SOURCE DATA -
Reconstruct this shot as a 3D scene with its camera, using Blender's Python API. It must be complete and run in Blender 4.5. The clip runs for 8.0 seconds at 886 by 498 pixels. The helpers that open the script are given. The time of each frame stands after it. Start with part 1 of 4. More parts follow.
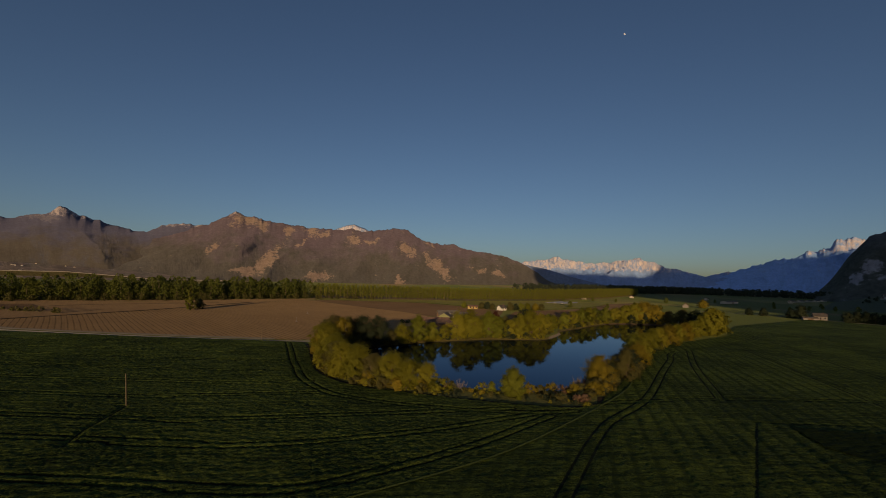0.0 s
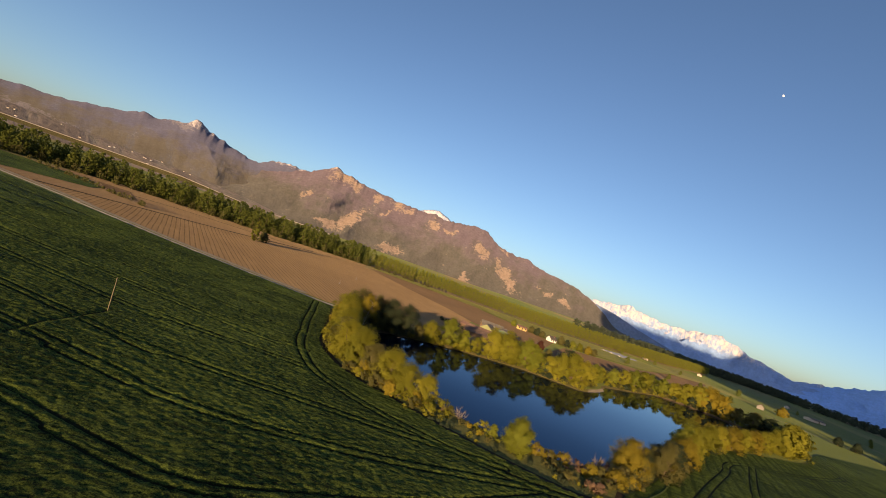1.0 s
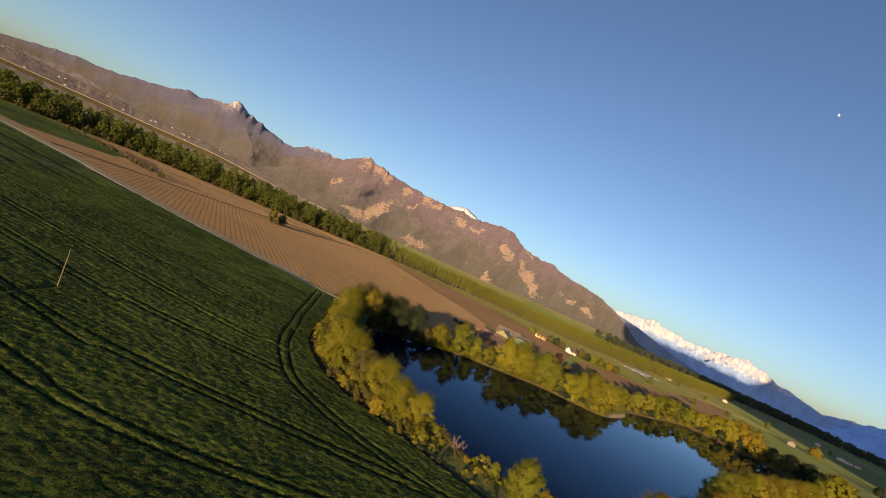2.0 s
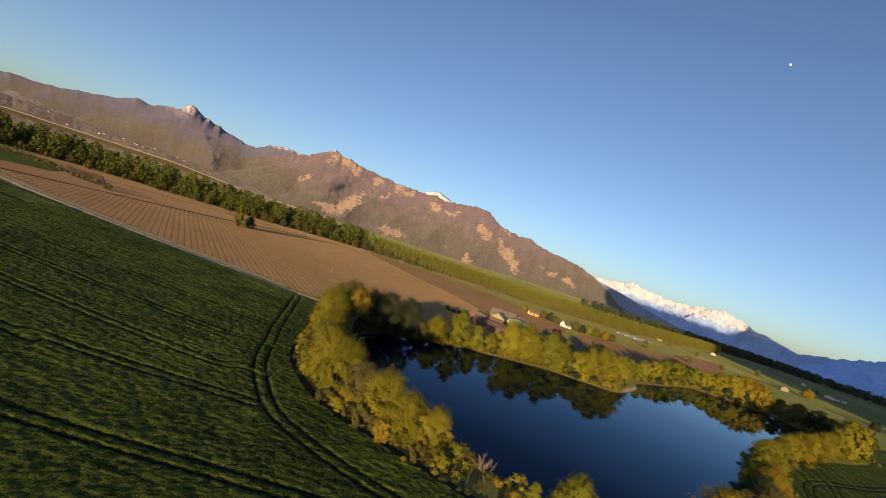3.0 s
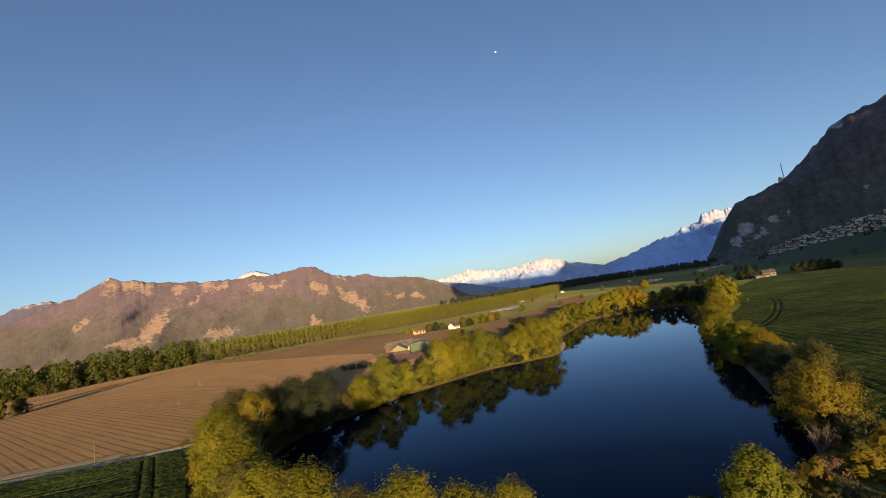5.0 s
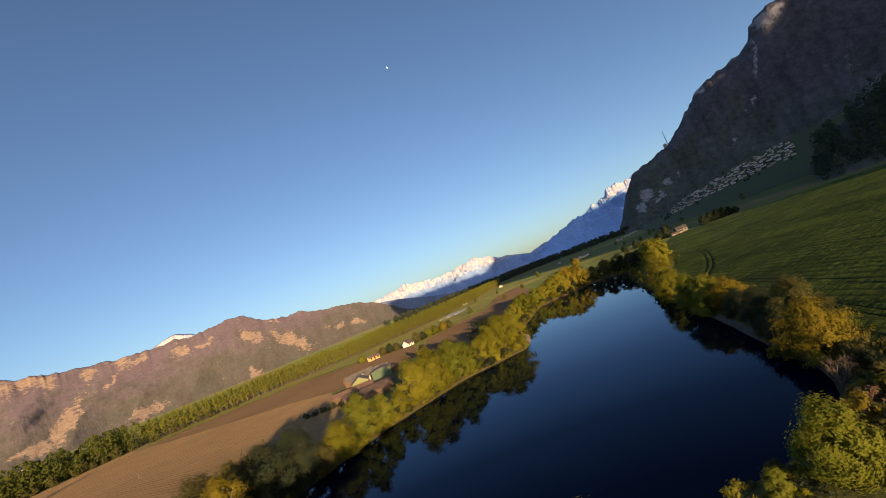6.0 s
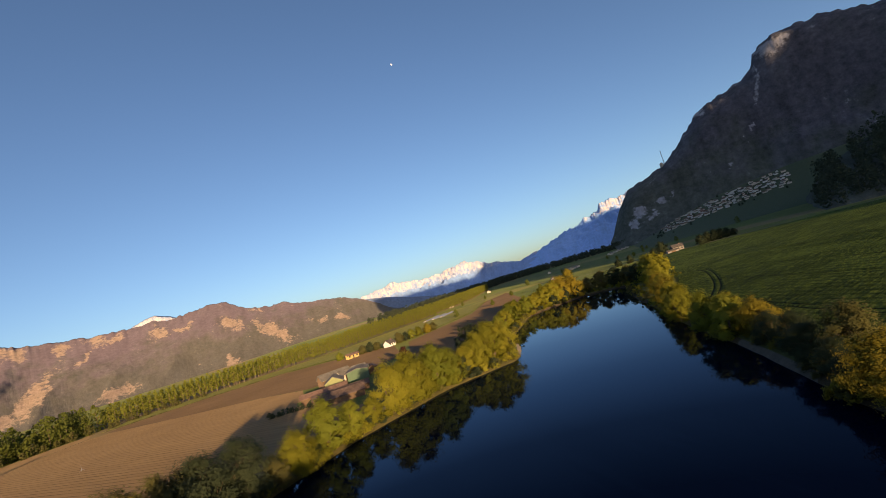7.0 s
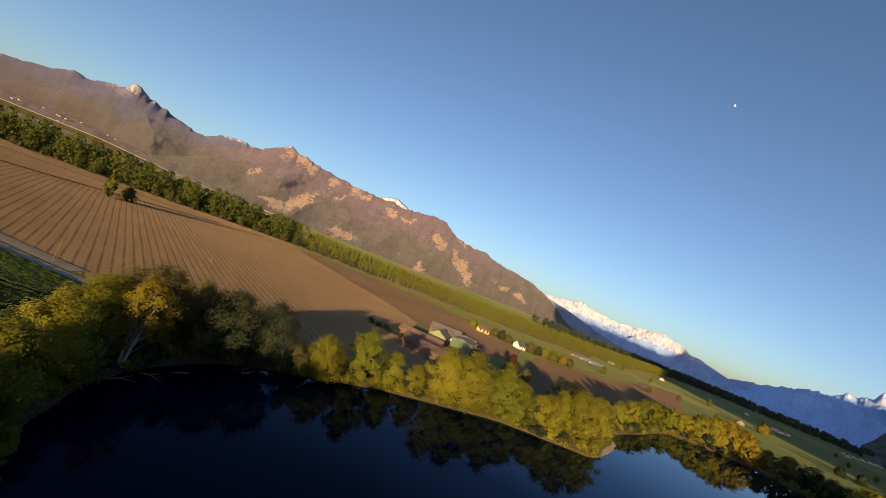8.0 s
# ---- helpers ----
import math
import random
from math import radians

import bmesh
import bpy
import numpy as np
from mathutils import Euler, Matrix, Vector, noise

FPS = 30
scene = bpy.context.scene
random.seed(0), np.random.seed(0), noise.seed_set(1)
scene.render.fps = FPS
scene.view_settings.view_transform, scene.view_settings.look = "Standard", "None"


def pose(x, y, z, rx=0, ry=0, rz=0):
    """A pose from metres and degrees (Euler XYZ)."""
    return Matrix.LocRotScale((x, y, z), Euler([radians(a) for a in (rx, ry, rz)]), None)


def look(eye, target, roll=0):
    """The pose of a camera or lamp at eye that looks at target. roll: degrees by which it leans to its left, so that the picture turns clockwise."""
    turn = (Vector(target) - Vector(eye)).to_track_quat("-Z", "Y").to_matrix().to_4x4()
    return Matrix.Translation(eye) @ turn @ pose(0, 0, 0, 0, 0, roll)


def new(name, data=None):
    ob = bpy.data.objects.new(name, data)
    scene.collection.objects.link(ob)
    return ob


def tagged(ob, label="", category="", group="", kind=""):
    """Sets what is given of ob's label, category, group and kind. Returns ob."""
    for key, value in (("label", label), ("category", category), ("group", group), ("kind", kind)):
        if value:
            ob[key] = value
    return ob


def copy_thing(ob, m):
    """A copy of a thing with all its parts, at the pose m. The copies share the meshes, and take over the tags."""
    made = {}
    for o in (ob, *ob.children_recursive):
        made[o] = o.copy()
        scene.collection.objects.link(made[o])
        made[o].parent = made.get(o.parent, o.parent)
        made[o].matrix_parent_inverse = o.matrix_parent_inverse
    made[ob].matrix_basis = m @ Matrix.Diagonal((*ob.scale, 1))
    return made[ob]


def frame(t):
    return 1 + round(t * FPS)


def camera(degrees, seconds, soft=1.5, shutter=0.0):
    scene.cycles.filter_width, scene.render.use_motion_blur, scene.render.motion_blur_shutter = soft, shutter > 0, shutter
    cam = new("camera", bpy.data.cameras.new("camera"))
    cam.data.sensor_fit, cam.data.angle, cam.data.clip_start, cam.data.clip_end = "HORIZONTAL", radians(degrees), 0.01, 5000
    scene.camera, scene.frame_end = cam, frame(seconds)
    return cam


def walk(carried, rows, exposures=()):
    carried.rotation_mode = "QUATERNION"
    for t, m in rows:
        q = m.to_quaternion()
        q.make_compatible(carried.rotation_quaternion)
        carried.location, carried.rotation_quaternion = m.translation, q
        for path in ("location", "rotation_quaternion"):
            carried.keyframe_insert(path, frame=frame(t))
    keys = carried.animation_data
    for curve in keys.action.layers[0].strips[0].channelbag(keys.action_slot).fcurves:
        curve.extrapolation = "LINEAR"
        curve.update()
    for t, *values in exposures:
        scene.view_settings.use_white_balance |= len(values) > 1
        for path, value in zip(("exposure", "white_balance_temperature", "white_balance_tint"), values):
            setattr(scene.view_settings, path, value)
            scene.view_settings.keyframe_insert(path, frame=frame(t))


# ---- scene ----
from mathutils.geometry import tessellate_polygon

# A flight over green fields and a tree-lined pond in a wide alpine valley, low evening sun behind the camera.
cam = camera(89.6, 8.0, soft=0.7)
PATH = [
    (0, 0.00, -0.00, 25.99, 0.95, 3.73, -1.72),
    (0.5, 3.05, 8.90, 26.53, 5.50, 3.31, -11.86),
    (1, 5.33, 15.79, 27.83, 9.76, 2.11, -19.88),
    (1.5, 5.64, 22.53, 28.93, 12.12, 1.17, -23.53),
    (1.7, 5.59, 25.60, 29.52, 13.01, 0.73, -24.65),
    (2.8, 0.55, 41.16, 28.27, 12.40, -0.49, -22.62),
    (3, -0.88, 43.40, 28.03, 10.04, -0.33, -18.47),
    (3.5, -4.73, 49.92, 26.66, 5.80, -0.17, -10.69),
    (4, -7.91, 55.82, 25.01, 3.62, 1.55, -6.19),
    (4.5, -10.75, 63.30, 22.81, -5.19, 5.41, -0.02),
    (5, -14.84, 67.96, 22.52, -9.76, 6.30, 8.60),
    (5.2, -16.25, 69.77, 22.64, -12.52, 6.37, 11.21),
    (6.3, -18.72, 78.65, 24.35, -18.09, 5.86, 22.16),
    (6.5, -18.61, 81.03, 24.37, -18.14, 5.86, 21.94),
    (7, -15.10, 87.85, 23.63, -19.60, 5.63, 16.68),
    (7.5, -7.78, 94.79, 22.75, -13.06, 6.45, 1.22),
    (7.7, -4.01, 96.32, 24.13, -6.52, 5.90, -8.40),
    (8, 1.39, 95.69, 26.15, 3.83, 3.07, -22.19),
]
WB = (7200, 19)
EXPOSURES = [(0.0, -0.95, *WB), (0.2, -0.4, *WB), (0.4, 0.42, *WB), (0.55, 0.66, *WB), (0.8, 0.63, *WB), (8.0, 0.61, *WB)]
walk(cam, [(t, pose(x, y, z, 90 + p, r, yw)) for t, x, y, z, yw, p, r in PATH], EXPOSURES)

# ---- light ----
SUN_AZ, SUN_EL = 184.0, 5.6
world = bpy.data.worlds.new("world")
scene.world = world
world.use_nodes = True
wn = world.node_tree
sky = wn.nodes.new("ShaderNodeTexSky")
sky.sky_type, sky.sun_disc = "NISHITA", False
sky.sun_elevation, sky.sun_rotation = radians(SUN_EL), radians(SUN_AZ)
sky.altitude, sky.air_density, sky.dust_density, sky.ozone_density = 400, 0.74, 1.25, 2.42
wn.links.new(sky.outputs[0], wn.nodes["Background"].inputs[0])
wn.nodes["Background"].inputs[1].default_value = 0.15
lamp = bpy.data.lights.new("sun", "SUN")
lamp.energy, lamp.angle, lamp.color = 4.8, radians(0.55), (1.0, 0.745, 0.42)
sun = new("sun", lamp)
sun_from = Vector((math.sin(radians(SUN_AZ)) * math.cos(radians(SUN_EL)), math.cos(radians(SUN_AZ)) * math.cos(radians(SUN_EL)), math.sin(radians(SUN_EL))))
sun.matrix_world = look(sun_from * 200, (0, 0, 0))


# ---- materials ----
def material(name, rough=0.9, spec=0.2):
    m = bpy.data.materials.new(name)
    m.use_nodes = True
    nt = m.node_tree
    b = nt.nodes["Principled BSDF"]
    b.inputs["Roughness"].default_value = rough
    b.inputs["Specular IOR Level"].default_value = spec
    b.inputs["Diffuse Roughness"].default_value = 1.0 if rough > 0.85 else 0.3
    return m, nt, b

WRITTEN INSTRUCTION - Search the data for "given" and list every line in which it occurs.

PROBLEM SOLUTION -
Reconstruct this shot as a 3D scene with its camera, using Blender's Python API. It must be complete and run in Blender 4.5. The clip runs for 8.0 seconds at 886 by 498 pixels. The helpers that open the script are given. The time of each frame stands after it. Start with part 1 of 4. More parts follow.
    """Sets what is given of ob's label, category, group and kind. Returns ob."""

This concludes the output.